The full U.S. 5th Circuit Court of Appeals will hear oral arguments Wednesday morning from its federal courthouse in New Orleans on whether Mississippi’s lifetime ban on voting for people convicted of certain felonies is constitutional.
A ruling by the federal panel overturning the Jim Crow-era provisions of the state Constitution could restore the voting rights to tens of thousands of Mississippians “who’ve been locked out of the democratic process for life even after completing their criminal sentences and returning to their communities,” said Kevin Pallasch of the Southern Poverty Law Center.
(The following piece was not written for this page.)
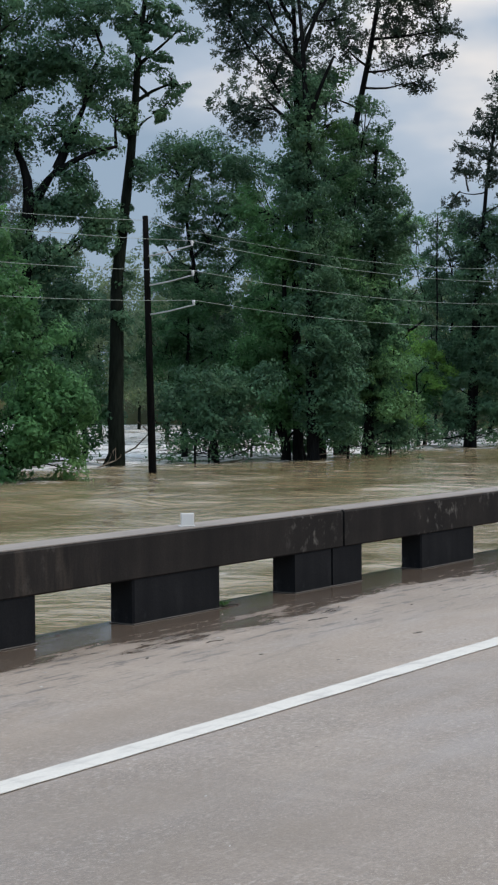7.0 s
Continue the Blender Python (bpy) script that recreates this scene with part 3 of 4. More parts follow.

Both the SPLC and the Mississippi Center for Justice filed separate lawsuits challenging Mississippi’s felony voting restrictions, which were placed in the state’s 1890s’ Constitution to try to disenfranchise African Americans, writers of the Constitution said at the time.
Earlier this year a three judge panel of the 5th Circuit rejected the arguments of the consolidated lawsuits against the state. But the case was revived when the full panel agreed to hear it.
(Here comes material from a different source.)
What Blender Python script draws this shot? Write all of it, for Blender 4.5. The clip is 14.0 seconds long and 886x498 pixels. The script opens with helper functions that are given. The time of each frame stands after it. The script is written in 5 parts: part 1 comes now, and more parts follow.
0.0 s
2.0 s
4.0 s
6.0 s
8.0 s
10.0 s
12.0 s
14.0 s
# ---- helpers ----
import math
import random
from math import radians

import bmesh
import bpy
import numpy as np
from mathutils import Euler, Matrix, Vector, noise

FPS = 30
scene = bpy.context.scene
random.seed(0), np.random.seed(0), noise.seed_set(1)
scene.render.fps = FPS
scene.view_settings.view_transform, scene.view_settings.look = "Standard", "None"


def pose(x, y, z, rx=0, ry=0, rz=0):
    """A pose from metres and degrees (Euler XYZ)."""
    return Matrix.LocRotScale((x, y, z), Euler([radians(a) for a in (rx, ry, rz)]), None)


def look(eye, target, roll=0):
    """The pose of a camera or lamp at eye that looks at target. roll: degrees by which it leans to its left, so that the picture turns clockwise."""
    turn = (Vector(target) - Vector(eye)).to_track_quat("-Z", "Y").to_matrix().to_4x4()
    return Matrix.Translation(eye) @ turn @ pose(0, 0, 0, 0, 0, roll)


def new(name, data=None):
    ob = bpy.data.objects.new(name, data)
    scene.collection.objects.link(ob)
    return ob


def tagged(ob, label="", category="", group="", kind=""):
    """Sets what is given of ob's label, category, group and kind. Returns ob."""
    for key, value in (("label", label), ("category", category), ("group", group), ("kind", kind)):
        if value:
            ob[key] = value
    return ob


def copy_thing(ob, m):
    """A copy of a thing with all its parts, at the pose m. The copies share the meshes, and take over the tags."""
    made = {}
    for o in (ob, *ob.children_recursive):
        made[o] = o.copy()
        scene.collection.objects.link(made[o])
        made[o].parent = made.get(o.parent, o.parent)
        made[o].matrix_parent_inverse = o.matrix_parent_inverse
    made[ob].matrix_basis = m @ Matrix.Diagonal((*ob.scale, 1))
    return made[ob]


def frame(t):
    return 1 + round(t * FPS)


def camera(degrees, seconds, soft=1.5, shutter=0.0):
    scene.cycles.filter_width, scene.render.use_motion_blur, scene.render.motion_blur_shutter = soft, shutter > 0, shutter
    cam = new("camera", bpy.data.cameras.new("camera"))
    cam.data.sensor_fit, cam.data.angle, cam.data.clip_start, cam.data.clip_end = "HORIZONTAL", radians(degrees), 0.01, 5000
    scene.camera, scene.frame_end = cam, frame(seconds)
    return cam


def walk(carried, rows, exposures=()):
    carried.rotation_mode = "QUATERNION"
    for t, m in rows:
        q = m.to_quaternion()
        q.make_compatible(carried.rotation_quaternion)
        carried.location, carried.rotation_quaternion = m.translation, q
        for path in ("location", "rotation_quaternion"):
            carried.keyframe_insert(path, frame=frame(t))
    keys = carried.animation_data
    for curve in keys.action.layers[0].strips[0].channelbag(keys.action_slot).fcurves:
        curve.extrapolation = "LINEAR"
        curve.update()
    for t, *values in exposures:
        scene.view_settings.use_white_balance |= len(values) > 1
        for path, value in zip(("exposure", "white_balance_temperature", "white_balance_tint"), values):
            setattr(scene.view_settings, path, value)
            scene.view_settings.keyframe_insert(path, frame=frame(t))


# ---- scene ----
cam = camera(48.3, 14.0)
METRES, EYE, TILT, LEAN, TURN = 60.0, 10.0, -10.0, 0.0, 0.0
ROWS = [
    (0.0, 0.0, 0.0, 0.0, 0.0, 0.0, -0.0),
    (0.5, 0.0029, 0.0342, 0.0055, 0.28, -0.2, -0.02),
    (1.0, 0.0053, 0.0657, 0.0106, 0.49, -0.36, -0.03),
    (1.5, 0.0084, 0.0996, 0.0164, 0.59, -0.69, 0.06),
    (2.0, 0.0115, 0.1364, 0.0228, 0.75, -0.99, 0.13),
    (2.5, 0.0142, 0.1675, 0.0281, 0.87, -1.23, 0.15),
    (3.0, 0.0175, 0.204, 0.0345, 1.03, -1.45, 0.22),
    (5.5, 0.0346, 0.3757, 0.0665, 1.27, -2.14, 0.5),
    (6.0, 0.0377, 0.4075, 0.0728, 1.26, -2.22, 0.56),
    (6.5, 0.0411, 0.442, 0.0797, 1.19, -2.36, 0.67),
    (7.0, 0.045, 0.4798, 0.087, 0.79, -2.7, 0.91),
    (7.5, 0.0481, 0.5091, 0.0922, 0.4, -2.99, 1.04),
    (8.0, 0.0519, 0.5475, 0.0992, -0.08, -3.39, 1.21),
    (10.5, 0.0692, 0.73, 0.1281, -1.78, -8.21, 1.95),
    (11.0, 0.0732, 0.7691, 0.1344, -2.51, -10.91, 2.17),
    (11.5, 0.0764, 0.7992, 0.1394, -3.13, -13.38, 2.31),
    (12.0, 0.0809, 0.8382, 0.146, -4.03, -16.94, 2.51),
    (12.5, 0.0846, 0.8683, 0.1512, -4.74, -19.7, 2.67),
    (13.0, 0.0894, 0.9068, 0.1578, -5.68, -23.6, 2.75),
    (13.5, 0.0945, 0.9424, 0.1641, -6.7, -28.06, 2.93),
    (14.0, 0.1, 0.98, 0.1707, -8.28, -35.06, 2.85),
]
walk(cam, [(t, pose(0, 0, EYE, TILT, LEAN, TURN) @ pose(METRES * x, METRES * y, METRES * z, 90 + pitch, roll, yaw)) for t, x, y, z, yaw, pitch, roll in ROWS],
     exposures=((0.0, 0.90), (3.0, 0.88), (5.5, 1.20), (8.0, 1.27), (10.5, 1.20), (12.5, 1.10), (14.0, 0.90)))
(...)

In the 1890s, the Mississippi Supreme Court said the disfranchisement of felons was placed in the Constitution “to obstruct the exercise of the franchise by the negro race” by targeting “the offenses to which its weaker members were prone.” Rob McDuff, an attorney with the Center for Justice, said the provision’s intent was the same as the poll tax, the literacy test and other Jim Crow-era provisions that sought to prevent African Americans from voting.
Those crimes placed in the Constitution where conviction would cost a person the right to vote were bribery, theft, arson, obtaining money or goods under false pretense, perjury, forgery, embezzlement, bigamy and burglary. Those were crimes that the 1890 framers believed African Americans were more likely to commit.
Under the original language of the Constitution, a person could be convicted of cattle rustling and lose the right to vote, but those convicted of murder or rape and still be able to vote — even while incarcerated.
In 1968, the crimes of murder and rape were added as disenfranchising crimes. But even today, a person could be convicted of writing a bad check and lose the right to vote, but be a major drug kingpin locked up in prison and still vote. The lawsuit does not seek to overturn the voting ban for those convicted of murder or rape.
Under the Mississippi Constitution, a person who loses his voting rights because of a felony conviction cannot have them restored without a two-thirds vote of both chambers of the Mississippi Legislature or by a gubernatorial pardon. The Legislature has been reluctant to restore those rights.
It is not clear when the full panel will rule after the oral arguments.
The case against the state will be argued by former U.S. Solicitor General Donald B. Verrilli.